Verdachte Decembermoorden naar internationaal hof

Redactie

De Surinaamse ex-militair Edgar Ritfeld (59) is ontevreden over de lange duur van het Decembermoordenproces. Hij trekt daarom naar een internationaal gerechtshof, waar hij hoopt dat zijn onschuld zal worden bevestigd. Ritfeld wordt samen met vierentwintig anderen, onder wie Desi Bouterse, verdacht van betrokkenheid bij de standrechtelijke executie van vijftien tegenstanders van het bewind in 1982 in Paramaribo.

Sinds de aanname van een omstreden amnestiewet in 2012 is het Decembermoordenproces door de Surinaamse krijgsraad geschorst. Ritfeld houdt echter zijn onschuld staande en ging daarom tegen de amnestiewet in beroep. De ex-militair wil door de krijgsraad worden vrijgesproken. Het Hof van Justitie gaf Ritfeld in januari gelijk, maar voorlopig blijft het Decembermoordenproces toch geschorst.

Ritfeld trekt daarom nu naar de Inter-Amerikaanse Mensenrechtencommissie (IACHR), een rechtsprekend orgaan van de Organisatie van Amerikaanse Staten (OAS). De OAS heeft in het verleden Suriname al meermaals veroordeeld, onder meer voor de slachting in het dorp Moiwana tijdens de burgeroorlog eind de jaren tachtig.

Ritfeld zegt tegen de Surinaamse krant De Ware Tijd erg boos te zijn. Hij vindt dat de rechtszaak, die in november 2007 begon, veel te lang duurt. Hij wil zijn naam gezuiverd zien door het IACHR. "Ik ben er zo moe van, al veertien jaar sta ik op een verdachtenlijst. Weet u wat het betekent wanneer mensen om je heen denken dat je bij de Decembermoorden bent geweest? Ik vecht om mijn zaak tot een einde te brengen", vertelt de luitenant in ruste.

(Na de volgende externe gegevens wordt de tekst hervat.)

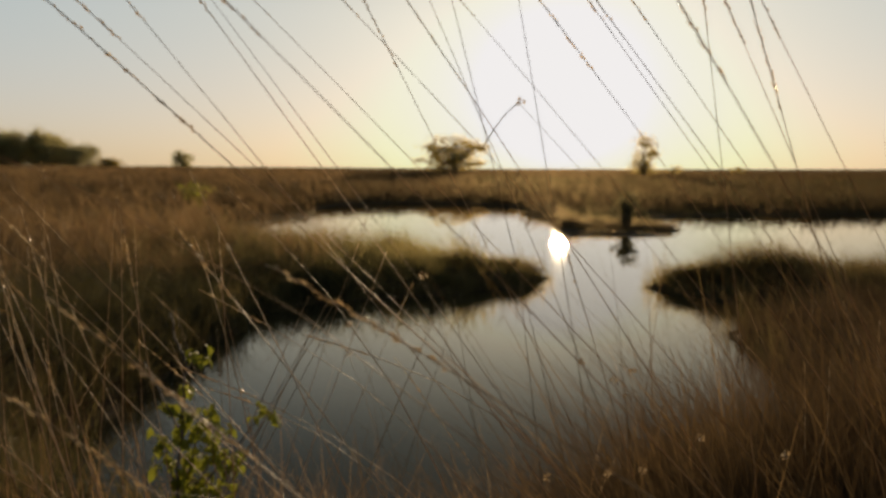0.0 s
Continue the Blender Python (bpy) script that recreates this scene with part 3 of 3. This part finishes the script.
# green bushes out on the moor
def green_bush(at, tall, wide, seed, label, leafage=LEAF, each=60, low=0.3):
    r = random.Random(seed)
    base = new("willow_bush")
    base.location = (at[0], at[1], float(height(np.array(at[0]), np.array(at[1]))) - 0.03)
    verts, faces, lv, lf = [], [], [], []
    for k in range(16):
        a = r.uniform(0, 2 * math.pi)
        tip = Vector((math.cos(a) * wide * 0.5 * r.random(), math.sin(a) * wide * 0.5 * r.random(), tall * r.uniform(0.6, 1.0)))
        pts = bezier(Vector((0, 0, 0)), Vector((tip.x * 0.3, tip.y * 0.3, tip.z * 0.6)), tip, 4)
        tube(verts, faces, pts, [0.008, 0.007, 0.005, 0.004, 0.002], 4)
        for j in range(each):
            f = r.uniform(low, 1)
            p = pts[int(f * 4)] + Vector((r.gauss(0, 0.05), r.gauss(0, 0.05), r.gauss(0, 0.05)))
            n = Vector((r.gauss(0, 1), r.gauss(0, 1), r.gauss(0, 1))).normalized()
            u = n.orthogonal().normalized() * 0.035 * r.uniform(0.6, 1.2)
            v = n.cross(u) * 0.45
            i = len(lv)
            lv += [p - u, p + v, p + u, p - v]
            lf.append((i, i + 1, i + 2, i + 3))
    part("stems", verts, faces, TWIG, base)
    part("crown", lv, lf, leafage, base)
    return tagged(base, label, "bush")


green_bush((-6.7, 22.4), 1.12, 1.5, 31, "fresh green bush standing in the brown moor grass")
green_bush((3.85, 17.45), 0.92, 1.1, 32, "olive bush on the tongue of land", OLIVE, 75, 0.2)


# saplings with leaves of their own
def leaf_mesh(name, size, seed):
    """A toothed oval leaf, crinkled, folded along its rib and curling down, with its stalk."""
    r = random.Random(seed)
    verts, faces = [], []
    n = 10
    for i in range(n + 1):
        f = i / n
        w = size * 0.30 * math.sin(math.pi * min(1, f * 0.92 + 0.06)) ** 0.75 * (1.16 if i % 2 else 0.84) * r.uniform(0.9, 1.1)
        y, z = size * (f - 0.18 * f * f), -size * 0.55 * f * f
        lift = w * 0.55
        verts += [(-w, y - size * 0.04, z + lift * r.uniform(0.6, 1.3)), (0, y, z), (w, y - size * 0.04, z + lift * r.uniform(0.6, 1.3))]
    for i in range(n):
        a = 3 * i
        faces += [(a, a + 1, a + 4, a + 3), (a + 1, a + 2, a + 5, a + 4)]
    k = len(verts)
    s = size * 0.02
    verts += [(-s, -size * 0.4, -size * 0.05), (s, -size * 0.4, -size * 0.05), (s, 0, 0), (-s, 0, 0)]
    faces.append((k, k + 1, k + 2, k + 3))
    me = mesh_from(name, verts, faces, LEAF)
    me.polygons.foreach_set("use_smooth", [True] * len(me.polygons))
    return me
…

Volgens Ritfeld had het Hof van Justitie, de hoogste rechtbank van Suriname, hem in januari al moeten vrijspreken. "Ik heb de nationale rechtsgang tot het uiterste gevolgd, zonder resultaat. In plaats van me vrij te spreken heeft het Hof van Justitie mijn zaak opnieuw verwezen naar de krijgsraad. Ik ben diep teleurgesteld dat ik als nationalist in het buitenland mijn recht moet zoeken."

Het is nog niet bekend wanneer Ritfeld zijn zaak zal indienen bij de Inter-Amerikaanse Mensenrechtencommissie.

Afgelopen maandag kwam de Surinaamse krijgsraad voor het eerst in meer dan een jaar weer bijeen. Op de zitting kregen de nabestaanden voor het eerst ooit het woord. Zij willen zich mengen in het proces, om nieuw bewijsmateriaal aan te dragen. Ze hopen ook dat de krijgsraad de amnestiewet naast zich neerlegt. De krijgsraad neemt op 28 juli een besluit over het verzoek.